Jika ada sinergi dari berbagai lembaga dan pemerintah, vonis hukum bisa memberikan efek jera kepada pelaku.
Diharapkan, ketika kasus sudah tinggi, anak menjadi korban, masyarakat sudah berani melapor. Preventif, edukasi, sosialisasi, advokasi dilakukan.
Menjadi catatan penting, di dunia pendidikan dapat dilakukan edukasi tentang seksual, dan hanya anak yang boleh menyentuh dirinya sendiri. Menyasar kasusnya ke anak disabilitas, dapat ditambah pada kurikulum pelajaran.
Sejurus terkait Undang-Undang Tindak Pidana Kekerasan Seksual (UU TPKS), Komnas PA menyebut ada banyak kendala, seperti halnya dari faktor keluarga, aparat penegak hukum dan pengadilan.
“Jadi setiap ada korban kami minta pelakunya diamankan dulu. Itu penting, ini yang sangat diharapkan masyarakat,” tegas Agustinus.
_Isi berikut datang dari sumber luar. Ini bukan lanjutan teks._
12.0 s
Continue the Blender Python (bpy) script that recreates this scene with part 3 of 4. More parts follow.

Namun demikian, UU TPKS tersebut masih berbenturan dengan hukum adat di daerah. Tetapi menurutnya, kekerasan seksual apapun bentuknya pelaku terlebih dahulu harus diamankan. Hal ini untuk memberikan perlindungan anak dan perempuan menjadi korban.
“Karena masyarakat tidak memahami dan belum memahami UU TPKS tentang Perlindungan Anak tersebut. Kami minta seluruh pihak dapat bekerjasama,” jelasnya.
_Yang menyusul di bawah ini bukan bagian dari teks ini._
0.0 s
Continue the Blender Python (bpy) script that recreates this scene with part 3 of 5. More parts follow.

Sementara, Cornelia Agatha, Aktivis Indonesia yang peduli dengan kasus kekerasan dialami perempuan dan anak menjelaskan, permasalahan kekerasan terhadap perempuan dan anak ini kian hari semakin komplek. Apakah kasus bully, hingga kekerasan seksual yang masih tinggi di daerah-daerah.
Sehingga dalam mengatasi permasalahan kekerasan terhadap perempuan dan anak tersebut, sosialisasi hingga kemitraan kelembagaan diperlukan.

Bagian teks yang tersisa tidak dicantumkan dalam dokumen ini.